All these thoughts... part 2

Well, its been two weeks and I think I’ve got a good, but by no means great, start on my financial plan. When I got home two weeks ago, the paperwork for the pension payout from my old job was waiting on me. Lets just say that complicated was hardly the word for that mess. That was the final straw, causing me to make that call to a financial advisor.

I met with my new advisor a few days later. We walked through my finances, my income, my debt and my assets, financial and physical. By the end of the hour, I had opened 4 new accounts (one of which was temporary I now see) and had the knowledge I needed to deal with rolling over my 401k and my pension. That paperwork was completed by that evening and I am now awaiting the disbursement checks so the money can be deposited in accounts over which only I have control.

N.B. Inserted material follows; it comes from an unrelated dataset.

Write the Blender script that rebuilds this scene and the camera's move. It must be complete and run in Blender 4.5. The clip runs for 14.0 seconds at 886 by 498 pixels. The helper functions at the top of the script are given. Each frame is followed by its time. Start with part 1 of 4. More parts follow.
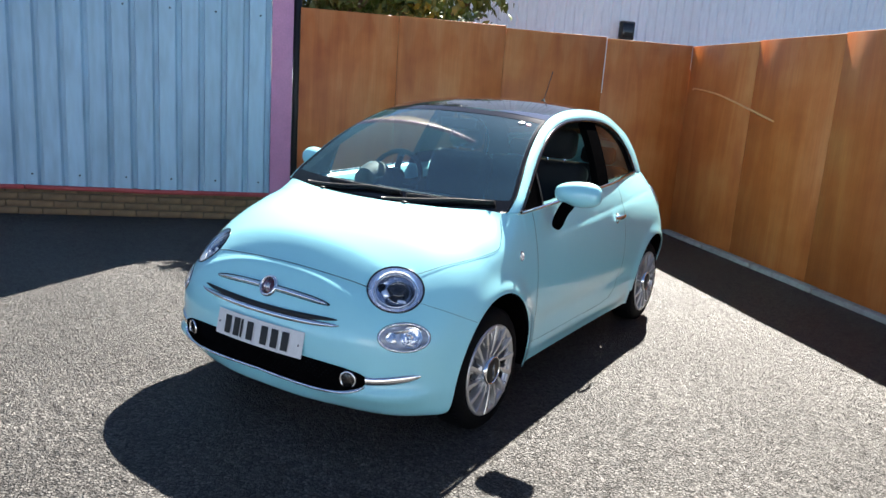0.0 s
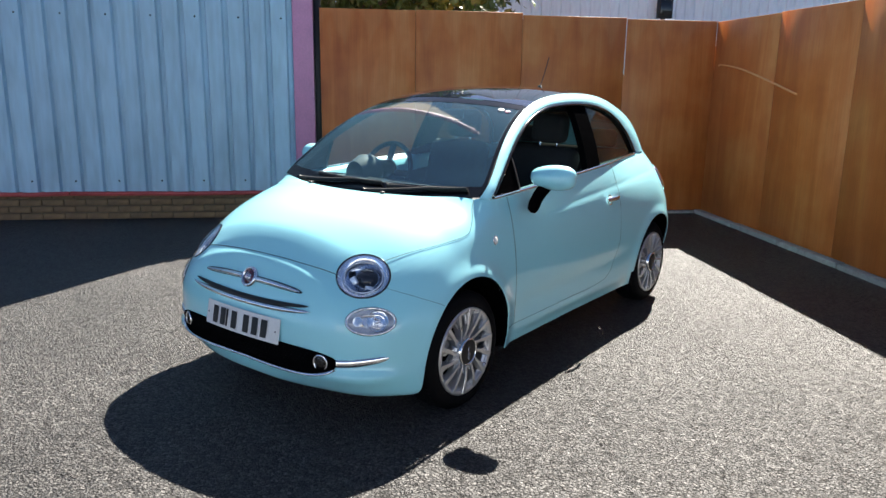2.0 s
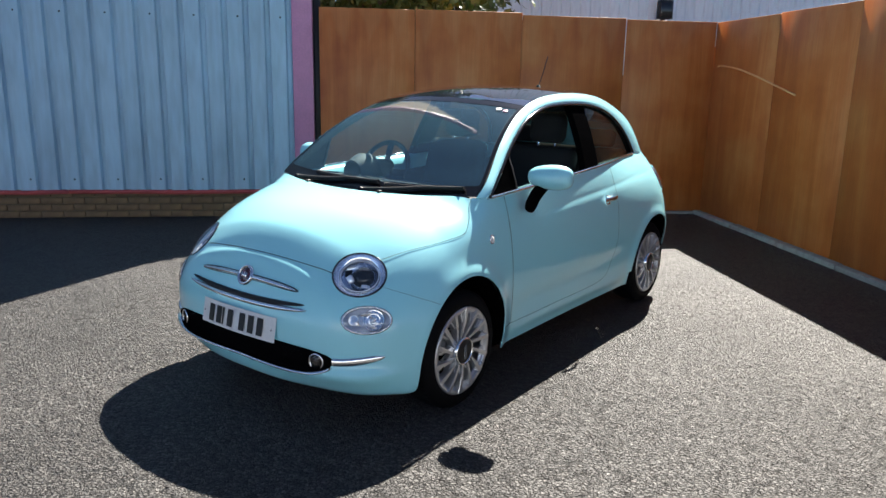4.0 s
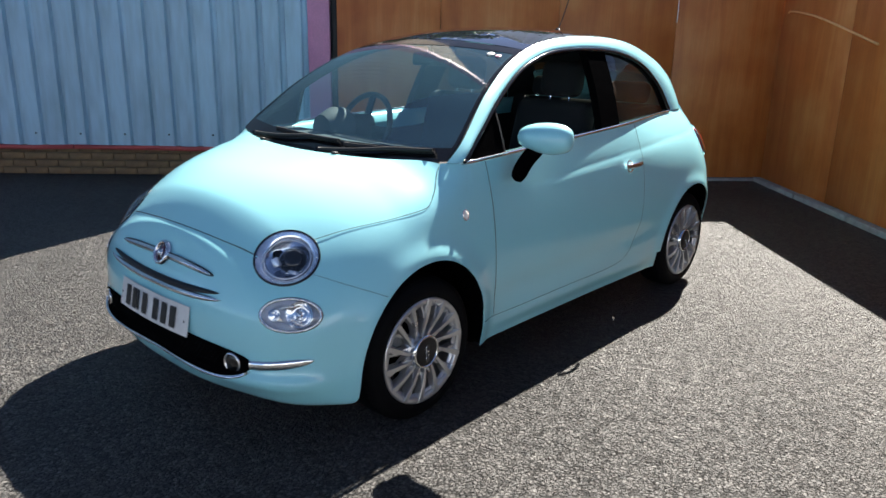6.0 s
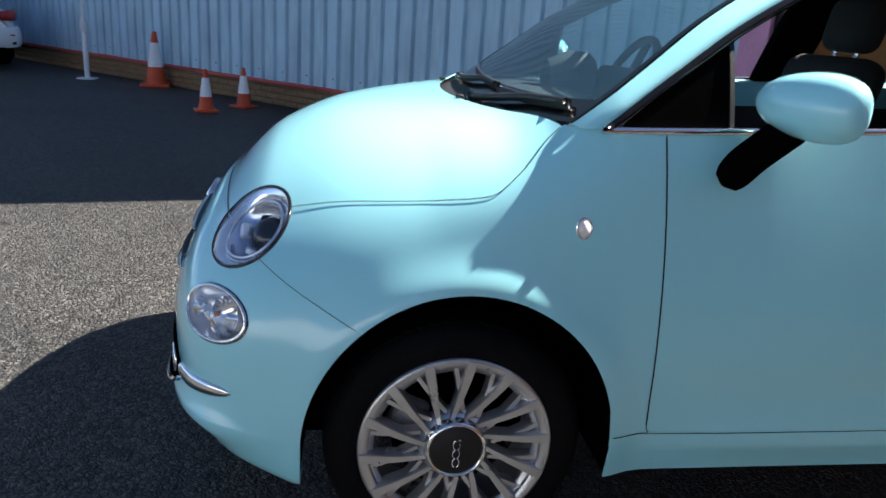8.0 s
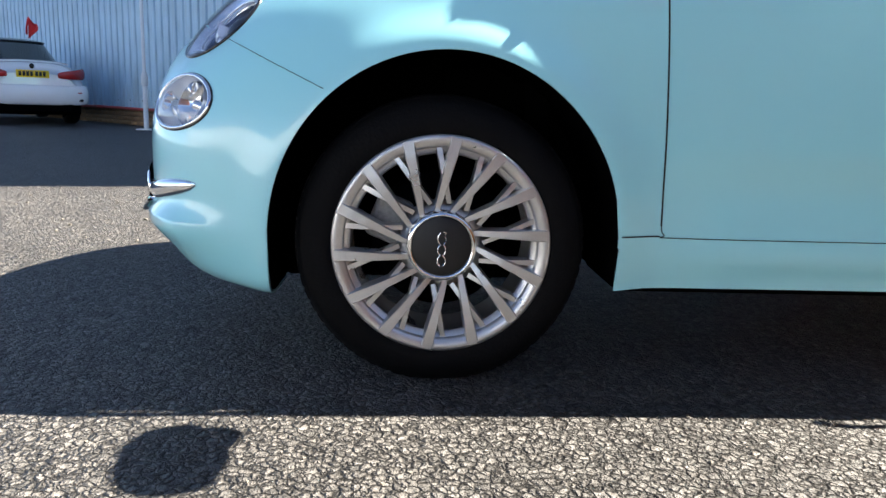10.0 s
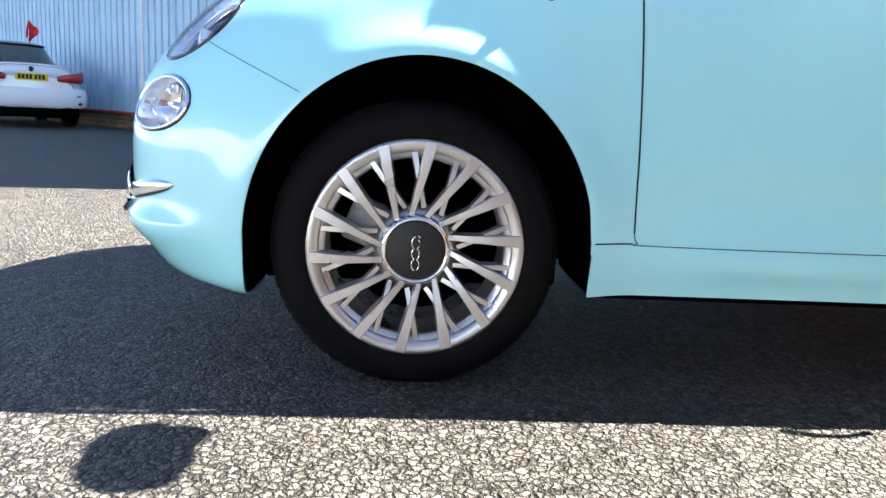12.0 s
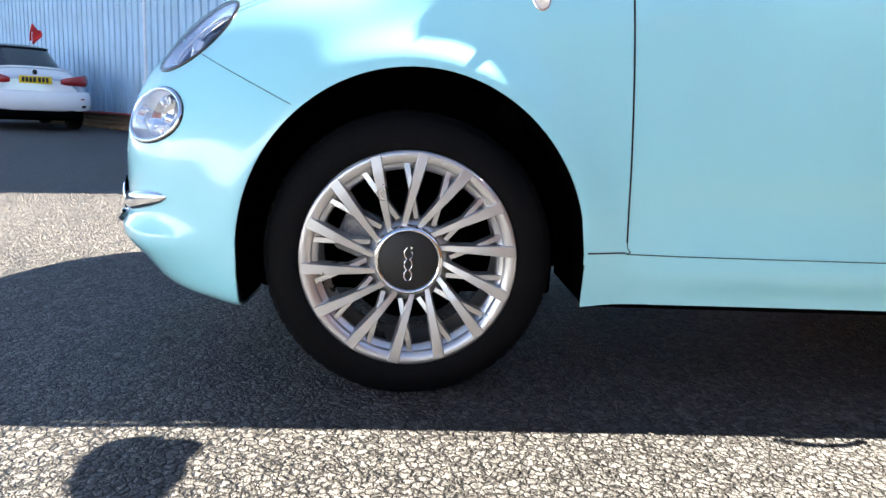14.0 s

The one downside of this approach is that my advisor believes a bit too much in hedging my bets and not investing in a lot of high-growth funds. For the moment, since each individual account has less than a minimum for selecting my own funds, he entered me into a fund-of-funds that fits a certain risk profile, which for me is an aggressive growth fund. Despite that classification, and it being a very good set of funds, I just don’t see 10-12%/year as aggressive enough. I truly feel that my minimum yearly average return should be at least 15%. The problem with this is, getting someone to manage my money for me, in the small amount it is, to make that kind of return is near impossible.

Now that the existing investments have been dealt with, I have to concern myself with the investments from my continuing income. Because of my slow training schedule on the new job, there is no way I’ll be getting a bonus this quarter, but there is hope for the next quarter of a very nice bonus. I plan on dropping every penny of that in an investment account of some type, and hope to do the same for every penny of at least three of the four yearly bonuses I should receive from then on.

Even with that, its not enough. I’ve always said I have zero desire to be rich, and I still stand by that statement. However, I realize now that what I would like to be is someone who does accumulate wealth in vast quantities. That seems to be a drastic contradiction, I know, but it really is not. I want to accumulate the money that comes my way, not to necessarily spend it as soon as I receive it. The money that I do not spend needs to be invested, not for the sheer fact of having even more money, but to be a good steward of what has come to me.

So, now I’ve got this on my mind… if it is true that I want my money to work for me, and not for me to work for money, to what work can I set my money? It keeps coming back to that one big idea, that opportunity that will soon be gone, that potentially life-altering moment where I change from being the worker to the one who has work being done on his behalf. I just can’t see it. I am hoping that, during my time traveling through many large companies, it will become evident, but my honest thought is that it will not. I know that lots of people create their fortune from an idea that came to them in their corporate job, but I just don’t see that happening for me. I am to much of an anti-corporate type for that to occur.

So where does that leave me? I think I need to ask my father for the biggest advice he could ever give me… where did he get his idea to move from working for someone else to starting his own business? I know that he spent years working on and around automobiles before starting his auto parts business, but what was the inspiration to do so? It was obviously a subject area in which he had a great deal of knowledge, but what lead him to pick that in particular?

I look at the areas in which I either know a lot or have potential and know that I could go in a lot of ways, but so many of these areas are already overly crowded with too many people trying to force their way to greatness. I love technology, the ideas with creating a great business, writing, reading, automobiles and home improvement. To categorize those, I love exercises which stretch the mind and then push the body to create what the mind has first dreamed.

Total honesty, something I strive for when writing, requires me to mention the slight bit of fear here. I enjoy dreaming and creating for their own sake, not because of what those things can bring me monetarily. There is also an element of distraction and laziness in all the hobbies I have. Each provides a distraction from the normal activities in which I engage and when I get tired of one hobby, I can get lazy about it because there is some other new hobby just around the corner to try. If only I could accumulate wealth like I accumulated hobbies.